Grizzly bears are listed as threatened in Alberta because of the small size of the breeding population, restricted dispersal from adjacent jurisdictions and the expectation that current and future land use and human activity will make it harder for bears to survive.

The bear, which had an ear tag with an identification number of SW091, was one of two bears relocated out of Cochrane in June after getting into chicken coups, gardens, compost piles and gardens.

She was taken to the Burnt Timber area and wildlife officials did not know she had made her way to the Bow Valley until she was found dead on the highway, not too far away from the wildlife underpass east of Dead Man’s.
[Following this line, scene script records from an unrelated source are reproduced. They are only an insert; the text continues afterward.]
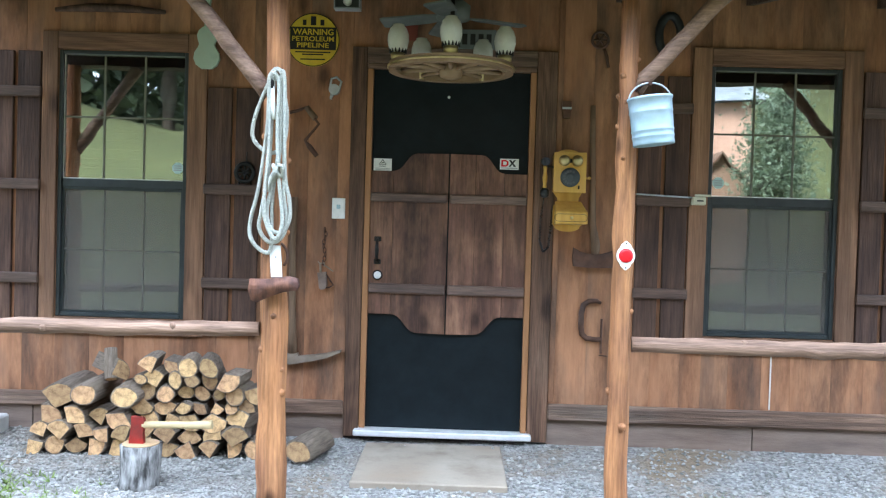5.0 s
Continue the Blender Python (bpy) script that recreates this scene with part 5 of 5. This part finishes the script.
bx = thing("alarm_latch", (1.388, -0.035, 1.36), "cream plastic latch box with a thin rod across the shutter", "latch box")
bm = B()
box(bm, 1.352, 1.425, -0.085, -0.0365, 1.365, 1.41, 0.004)
part("case", bm, M["cream"], bx)
bm = B()
box(bm, 1.366, 1.455, -0.075, -0.065, 1.412, 1.424, 0.002)
part("tab", bm, M["cream"], bx)
bm = B()
box(bm, 1.375, 1.41, -0.087, -0.0855, 1.384, 1.392)
part("slot", bm, M["blackpaint"], bx)
bm = B()
tube(bm, [(1.04, -0.066, 1.417), (1.352, -0.066, 1.405)], 0.005, 7)
part("rod", bm, M["galv"], bx)

for x, z in ((-1.55, 1.492), (1.515, 1.495)):
    s = thing("window_decal", (x, 0.008, z - 0.035), "small pale teal octagonal decal on the window glass", "sticker", "window decals")
    bm = B()
    plate(bm, [(x + 0.034 * math.cos(radians(22.5 + 45 * k)), z + 0.034 * math.sin(radians(22.5 + 45 * k))) for k in range(8)], 0.0095, 0.0115)
    part("sheet", bm, plain("pale_teal_decal", (0.45, 0.6, 0.58), 0.5), s)
    for k in (-1, 0, 1):
        bar("text_bar", x - 0.022, x + 0.022, z + k * 0.012 - 0.002, z + k * 0.012 + 0.003, 0.0093, "grey", s)

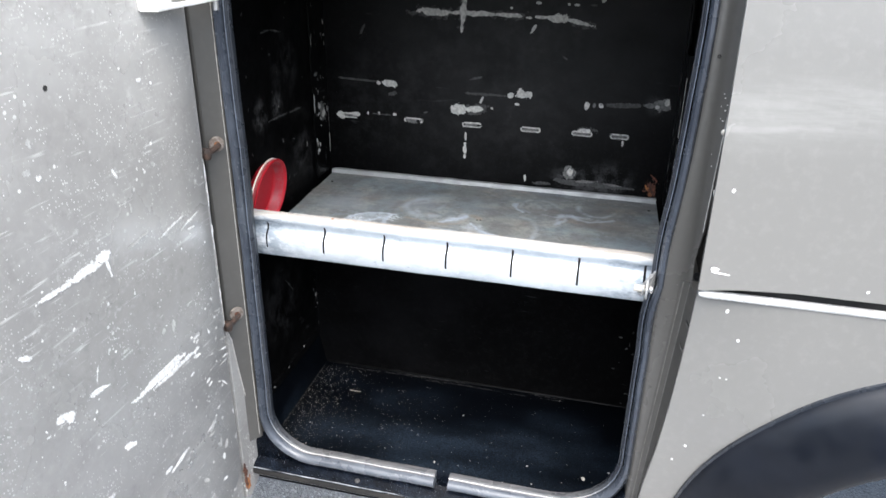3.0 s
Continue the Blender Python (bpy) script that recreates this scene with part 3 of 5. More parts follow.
# ---- the opening's frame ----
bm = bmesh.new()
prism(bm, [(-0.3125, -0.02), (-0.3125, -0.034), (-0.3125, -0.046), (-0.3145, -0.0530), (-0.3165, -0.0552), (-0.3190, -0.0580), (-0.3345, -0.0790), (-0.3375, -0.0800), (-0.3500, -0.0765), (-0.41, -0.072), (-0.41, -0.02)], "z", 0.552, 1.905)
for v in bm.verts:
    v.co.x -= 0.003 * (v.co.z > 1)
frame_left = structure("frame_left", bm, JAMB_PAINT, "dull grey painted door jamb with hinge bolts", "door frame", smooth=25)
bm = bmesh.new()
rows = []
for z, inner, edge, fold in ((0.53, 0.309, 0.372, 0.352), (0.90, 0.309, 0.366, 0.352), (0.94, 0.3095, 0.366, 0.352), (0.985, 0.3115, 0.352, 0.3505), (1.025, 0.3155, 0.3575, 0.3545), (1.10, 0.322, 0.368, 0.356), (1.139, 0.3245, 0.3745, 0.357), (1.18, 0.326, 0.3745, 0.3585), (1.255, 0.3265, 0.3635, 0.3615), (1.33, 0.3265, 0.3625, 0.3605), (1.905, 0.3265, 0.362, 0.3595)):
    reach = 0.3405 - inner
    outline = [(inner, -0.02), (inner, -0.034), (inner, -0.044), (inner + 0.0015, -0.0505), (inner + 0.25 * reach, -0.0542), (inner + 0.6 * reach, -0.0556), (0.3405, -0.0546), (0.3445, -0.0530), (0.3485, -0.0522), (fold - 0.0008, -0.0530), (fold, -0.0532), (fold + 0.0008, -0.0527), (edge, -0.0475), (edge + 0.0012, -0.045), (edge + 0.0006, -0.042), (edge - 0.002, -0.02)]
    rows.append([bm.verts.new((x, y, z)) for x, y in outline])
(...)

“We haven’t looked at the camera on the underpass yet,” said Honeyman. “We’ll go have a look and see if she did use the underpass at all.”

A wildlife exclusion fence runs along the area where the grizzly bear was killed; however, Honeyman said there are a few weaknesses in the fence in need of repair.

“Having said that, we’ve had grizzly bears in the past dig under the fences,” he said.

“The fences have never been a 100 per cent solution to prevent bears from crossing. They were very effective with ungulates but less so with bears.”

In 2010, the estimated grizzly bear population is Alberta was approximately 700 to 800 bears. There has not been a population estimate completed since then, although inventory work has been done or is underway in several areas.

The draft 2016-21 Alberta Grizzly Bear Recovery Plan is out for public review until July 15. It puts focus on reducing the amount of human-grizzly conflict and human-caused mortality of grizzly bears.

Provincial statistics show a total of 190 grizzly bears have died at the hands of humans in the last decade. Of the 28 bears killed last year, seven died on the roads and at least another eight bears were killed illegally.